I’m a little ashamed to say that when I was younger I was so judgmental about female characters. It wasn’t that I thought they weren’t needed or not important, but I always held female characters to a higher standard than their male counterparts. To me, female characters were never written right; they were too feminine, too masculine, too smart, too witty, too shy. Quite simply they couldn’t win. As much as I blame myself for this, I also think influences around me helped create these ideals I had of girls and female characters. Back then I was socialized to be critical about girls and it definitely affected the way I read books.
Here’s the thing: there is no right way to write a female character, just as there isn’t any right way to be a girl. I had internalized these expectations placed on girls, how they should behave, what they should do, and demanded that characters be that way as well. Not to mention I never gave female characters the chance to make a mistake. Recently I saw The Lightning Thief Musical (based on Rick Riordan’s novel) and the character of Annabeth Chase sings the line “Boys are always given a second chance,” and did that ever resonate with me, this happens in my day to day life, and was part of the reason female characters were never enough.
Watching the character of Annabeth on stage reminded me how much I had disliked her as a character when I was younger because she was smart and it came across as a know-it-all when really she was just excited about the things she knew. She also ran away from home which seemed so cliché to me back then. I didn’t approve of the mistakes she made, didn’t think she deserved redemption, but I always found it endearing when the male characters tried to do right after doing wrong. Girl are held to a different standard, they aren’t often given redemption arcs, they aren’t forgiven after a mistake, both in fiction and the real world. We need to be more patient with girls, let them know they are allowed to fail and try again without being ridiculed and scolded. I’m happy to say I love the character of Annabeth now. Her strength, her intelligence, her vulnerability, and kindness. She is who she, and she is unapologetic about it. Unless of course she does make a mistake, then she owns up to it, and she improves herself, but my point is that she should be allowed to do that without judgement. It’s the same way we should treat the girls in our lives.

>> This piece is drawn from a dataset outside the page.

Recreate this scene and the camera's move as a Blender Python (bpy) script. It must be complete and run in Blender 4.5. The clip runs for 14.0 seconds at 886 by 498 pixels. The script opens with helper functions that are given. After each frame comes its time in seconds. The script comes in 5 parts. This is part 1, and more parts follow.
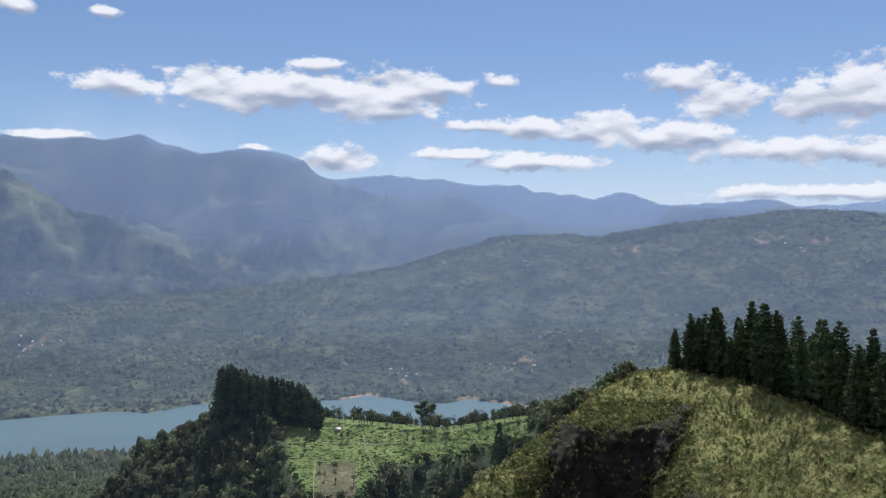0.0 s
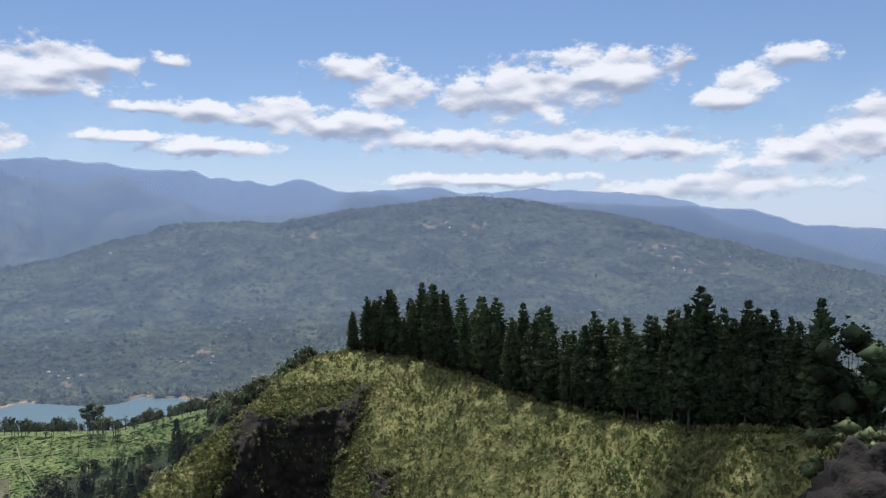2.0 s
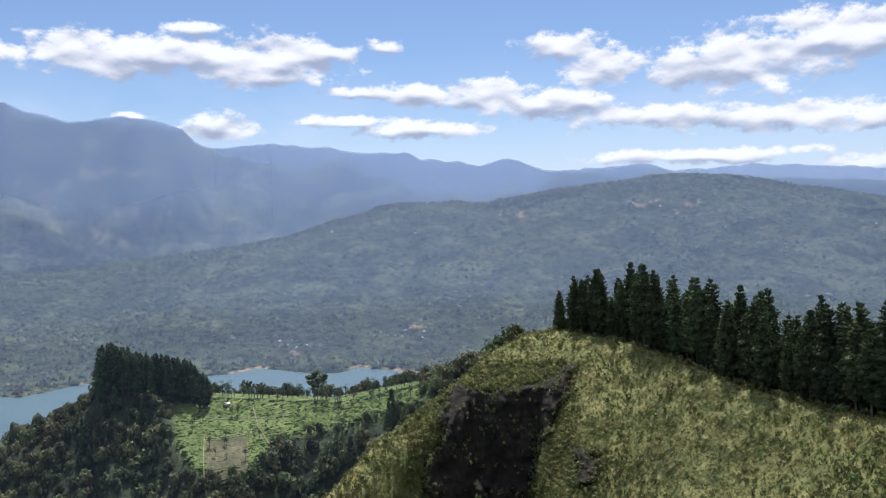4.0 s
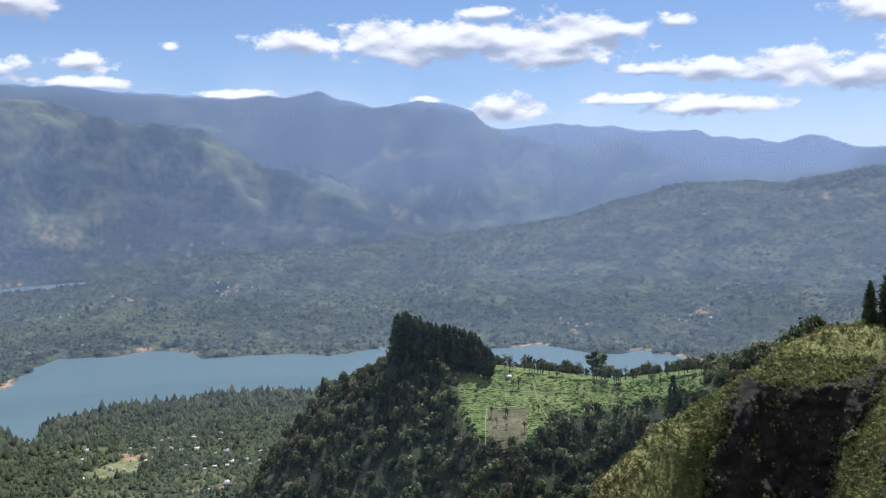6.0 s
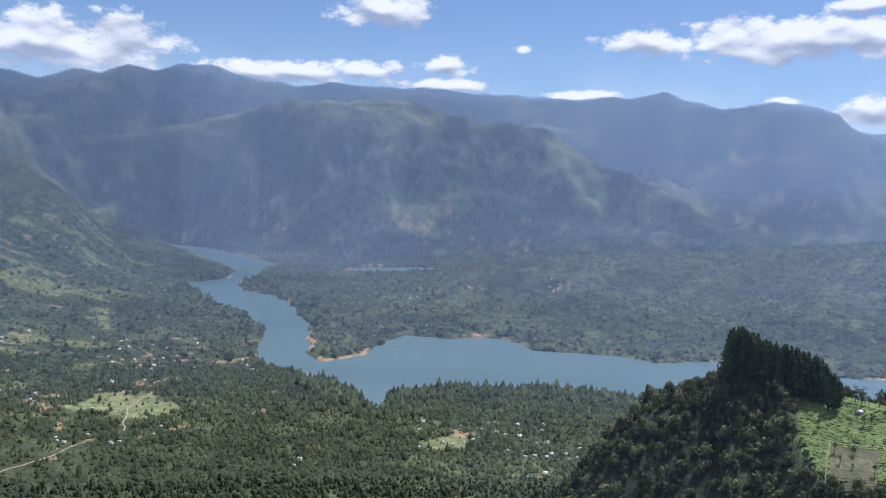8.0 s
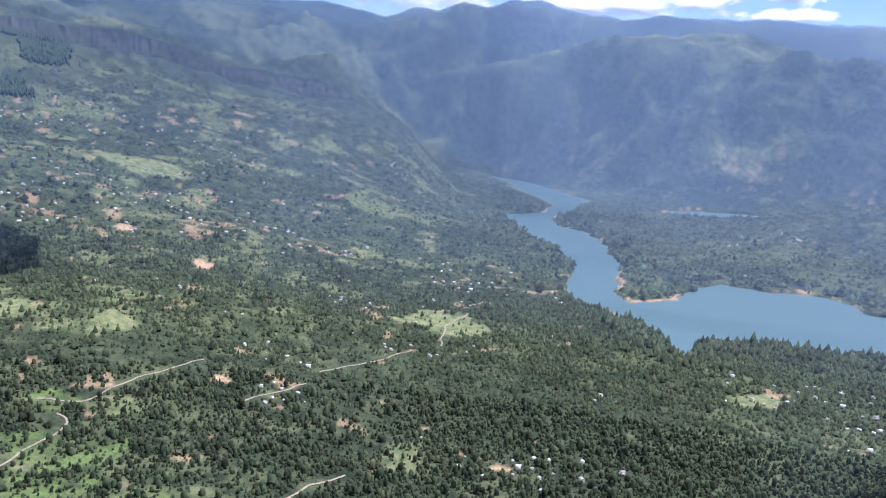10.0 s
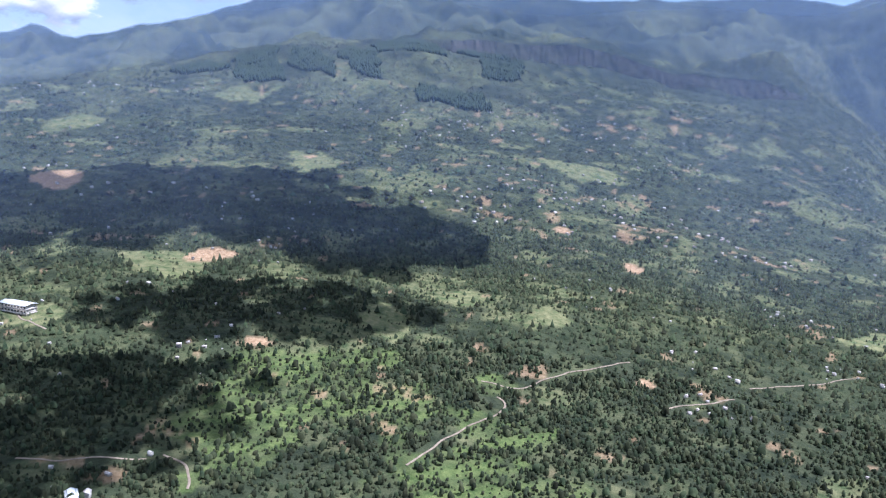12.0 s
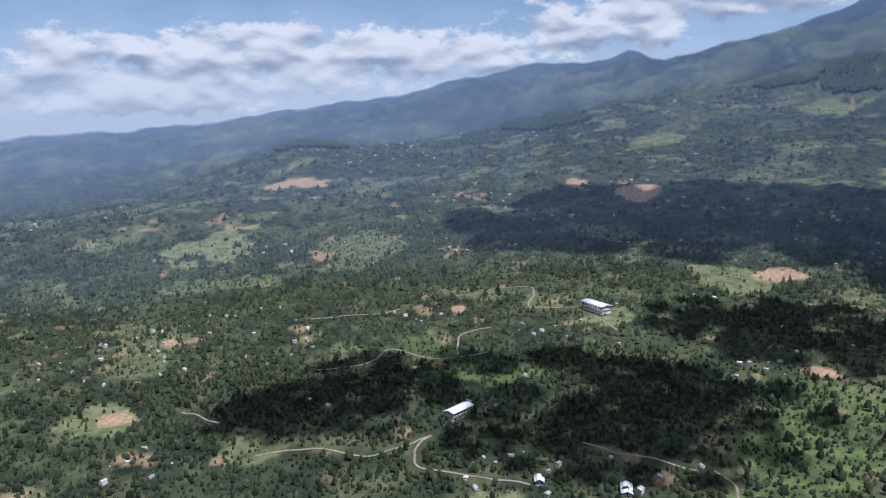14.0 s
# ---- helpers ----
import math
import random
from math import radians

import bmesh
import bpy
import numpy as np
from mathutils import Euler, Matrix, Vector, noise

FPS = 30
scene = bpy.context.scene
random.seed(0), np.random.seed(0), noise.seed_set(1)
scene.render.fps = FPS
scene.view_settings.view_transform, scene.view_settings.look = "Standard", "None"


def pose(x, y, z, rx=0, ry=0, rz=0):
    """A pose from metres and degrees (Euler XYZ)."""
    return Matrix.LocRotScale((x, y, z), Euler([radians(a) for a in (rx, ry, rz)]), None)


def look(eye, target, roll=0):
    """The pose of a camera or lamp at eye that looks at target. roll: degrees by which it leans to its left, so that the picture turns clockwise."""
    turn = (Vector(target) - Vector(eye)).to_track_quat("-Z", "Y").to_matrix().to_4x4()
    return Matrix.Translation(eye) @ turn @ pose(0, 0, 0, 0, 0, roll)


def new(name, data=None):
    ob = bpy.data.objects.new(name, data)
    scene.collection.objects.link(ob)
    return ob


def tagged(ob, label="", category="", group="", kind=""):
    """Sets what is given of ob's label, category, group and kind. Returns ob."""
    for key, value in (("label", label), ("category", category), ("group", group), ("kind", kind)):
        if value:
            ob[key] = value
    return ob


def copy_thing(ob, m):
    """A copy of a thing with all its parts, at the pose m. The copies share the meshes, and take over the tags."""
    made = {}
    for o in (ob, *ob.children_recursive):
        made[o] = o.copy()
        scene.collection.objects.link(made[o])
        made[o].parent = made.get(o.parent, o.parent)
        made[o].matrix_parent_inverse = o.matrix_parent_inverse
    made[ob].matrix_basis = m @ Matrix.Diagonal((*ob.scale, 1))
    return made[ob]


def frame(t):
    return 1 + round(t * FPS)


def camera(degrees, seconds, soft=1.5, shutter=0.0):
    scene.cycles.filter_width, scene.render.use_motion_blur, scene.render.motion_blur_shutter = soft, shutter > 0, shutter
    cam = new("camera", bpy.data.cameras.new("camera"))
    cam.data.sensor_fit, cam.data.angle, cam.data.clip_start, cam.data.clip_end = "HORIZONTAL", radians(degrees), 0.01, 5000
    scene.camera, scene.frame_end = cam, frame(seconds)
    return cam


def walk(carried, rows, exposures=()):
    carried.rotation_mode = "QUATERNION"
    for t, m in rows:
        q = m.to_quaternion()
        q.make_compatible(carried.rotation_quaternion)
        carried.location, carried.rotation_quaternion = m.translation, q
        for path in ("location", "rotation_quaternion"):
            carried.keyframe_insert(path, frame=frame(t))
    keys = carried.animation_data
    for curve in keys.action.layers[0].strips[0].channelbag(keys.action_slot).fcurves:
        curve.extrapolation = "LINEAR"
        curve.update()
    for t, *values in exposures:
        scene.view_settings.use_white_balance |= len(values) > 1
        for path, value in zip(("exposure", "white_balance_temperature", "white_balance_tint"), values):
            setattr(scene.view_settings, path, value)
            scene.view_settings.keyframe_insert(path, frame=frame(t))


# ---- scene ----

# ---------------------------------------------------------------- camera
# seconds, bearing to the left of the first view, pitch, roll (degrees); the eye stands at the origin
TURN = [
    (0.0, -0.00, -0.00, 0.00),
    (0.5, -9.28, 0.99, 0.14),
    (1.0, -17.73, 0.76, 0.79),
    (1.5, -21.57, 0.00, 0.85),
    (2.0, -22.16, -1.10, 0.88),
    (4.5, -2.60, -2.40, 1.46),
    (5.0, 2.04, -2.64, 1.65),
    (5.5, 6.44, -3.11, 1.25),
    (6.0, 11.77, -3.43, 0.70),
    (6.5, 17.06, -3.73, 0.02),
    (7.0, 22.82, -3.89, -0.59),
    (7.5, 29.07, -3.63, -1.21),
    (8.0, 34.97, -3.65, -2.15),
    (8.2, 37.21, -3.75, -2.51),
    (10.5, 63.70, -10.61, -3.41),
    (11.0, 71.34, -11.42, -2.80),
    (11.5, 78.63, -11.28, -1.90),
    (12.0, 86.37, -10.04, -1.32),
    (12.5, 94.53, -9.00, -1.08),
    (13.0, 102.62, -8.42, -1.09),
    (13.5, 112.46, -8.73, -0.31),
    (14.0, 124.80, -9.17, 0.63),
]
cam = camera(56.71, 14.0, soft=1.25)
walk(cam, [(t, pose(0, 0, 0, 90 + pitch, roll, yaw)) for t, yaw, pitch, roll in TURN],
     exposures=[(0.0, 0.36, 6050, 14), (0.5, 0.27, 6050, 14), (1.0, 0.29, 6050, 14), (2.0, 0.38, 6050, 14), (5.0, 0.58, 5950, 15), (8.0, 0.46, 5700, 15), (11.0, 1.02, 5350, 19), (12.5, 0.55, 5350, 18), (14.0, 0.12, 5500, 16)])

# ---------------------------------------------------------------- sun and sky
SUN_BEARING, SUN_HEIGHT = -12.0, 66.0
WATER = -250.0


def bearing(az, r, z=0.0):
    """The point r metres away at az degrees to the left of the first view."""
    return Vector((-math.sin(radians(az)) * r, math.cos(radians(az)) * r, z))


sun_way = bearing(SUN_BEARING, math.cos(radians(SUN_HEIGHT)), math.sin(radians(SUN_HEIGHT)))
sun = new("sun", bpy.data.lights.new("sun", "SUN"))
sun.data.energy, sun.data.angle, sun.data.color = 4.2, radians(0.8), (1.0, 0.97, 0.92)
sun.matrix_world = look(sun_way * 900, (0, 0, 0))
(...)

We need to write all kinds of female characters and show their failures and their struggles and their victories. A well written female character is whatever she needs to be as long as she has her own goals and ambitions. As long as she is not there for no reason other than to have a girl represented in your book.
Instead of tearing down female characters into personality pieces let’s think of them as whole character representing girl everywhere. I think this is even more important for young girls who are still figuring themselves out because how are they going to figure out who they are if they aren’t allowed to make mistakes?